客户公司SOX关于LINUX帐号的审计要求及本人与redhat工程师的解决之道。
SOX demand for linux OS password
1. A unique user ID is required in combination with a password to access the system.
2. Automatic password changing after 60 days where technically feasible. If not technically feasible, a compensating control is in place.
3. Password minimum length of 8 characters or maximum length allowed by system when the allowable length is less than 8 characters.
4. User IDs/Accounts suspended after 6 invalid logins if technically feasible. If not technically feasible, a compensating control is in place.
5. Accounts inactive for 60 days are disabled if technically possible. If not technically possible, a compensating control is in place.
6. Password history of 12 is enabled which prohibits the reuse of the last 12 passwords
7. Following a new user's initial logon to the application, the user is prompted to change password.
>From Me
For 2. Expired Setting
[root@localhost]# passwd -x 60 -w 10
For 1.Complexity Setting
Add the following lines to /etc/pam.d/passwd
password requisite pam_cracklib.so type
="Retype-3-At-least-8-letters-1-capital-1- character" retry=3
minlen=10 ucredit=1 ocredit=1
password required pam_unix.so use_authtok
Reference Documents
passwd manual
The Linux-PAM System Administrators' Guide
http://www.kernel.org/pub/linux/libs/pam/Linux-PAM-html/pam.html#toc6
>From Red Hat China Support
For 4:
http://kbase.redhat.com/faq/FAQ_80_4047.shtm
For 7:
http://www.redhat.com/docs/manuals/linux/RHL-9-Manual/custom-guide/s1-users-cmd-line.html
http://www.deer-run.com/~hal/sysadmin/pam_cracklib.html
Password "History"
pam_cracklib is capable of consulting a user's password "history" and not allowing them to re-use old passwords. However, the functionality for actually storing the user's old passwords is enabled via the pam_unix module.
The first step is to make sure to create an empty /etc/security/opasswd file for storing old user passwords. If you forget to do this before enabling the history feature in the PAM configuration file, then all user password updates will fail because the pam_unix module will constantly be returning errors from the password history code due to the file being missing.

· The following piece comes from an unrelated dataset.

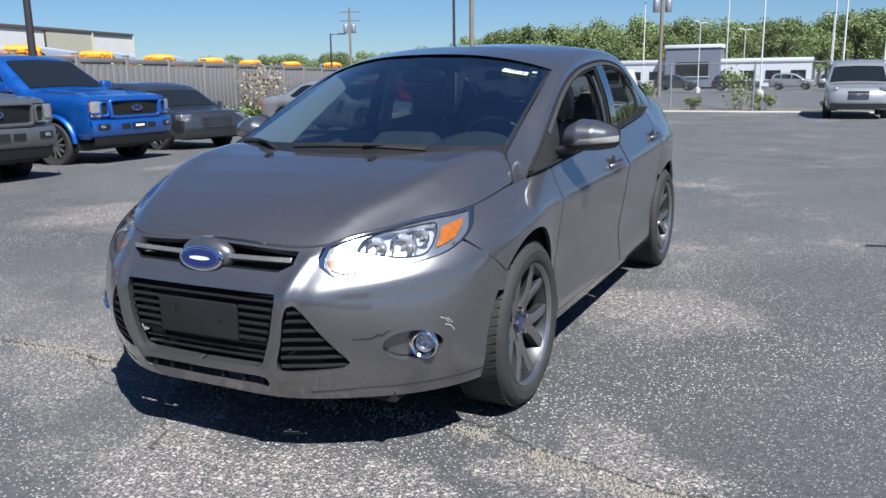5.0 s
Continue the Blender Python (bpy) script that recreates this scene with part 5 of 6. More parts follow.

Treat your opasswd file like your /etc/shadow file because it will end up containing user password hashes (albeit for old user passwords that are no longer in use):
touch /etc/security/opasswd
chown root:root /etc/security/opasswd
chmod 600 /etc/security/opasswd
Once you've got the opasswd file set up, enable password history checking by adding the option "remember=<x>" to the pam_unix configuration line in the /etc/pam.d/common-password file. Here's how I have things set up on my Knoppix machine:
password required pam_cracklib.so retry=3 minlen=12 difok=4
password required pam_unix.so md5 remember=12 use_authtok
The value of the "remember" parameter is the number of old passwords you want to store for a user. It turns out that there's an internal maximum of 400 previous passwords, so values higher than 400 are all equivalent to 400. Before you complain about this limit, consider that even if your site forces users to change passwords every 30 days, 400 previous passwords represents over 30 years of password history. This is probably sufficient for even the oldest of legacy systems.
Once you've enabled password history, the opasswd file starts filling up with user entries that look like this:
hal:1000:<n>:<hash1>,<hash2>, ,<hashn>
The first two fields are the username and user ID. The <n> in the third field represents the number of old passwords currently being stored for the user this value is incremented by one every time a new hash is added to the user's password history until <n> ultimately equals the value of the "remember" parameter set on the pam_unix configuration line. <hash1>,<hash2>, ,<hashn> are actually the MD5 password hashes for the user's old passwords.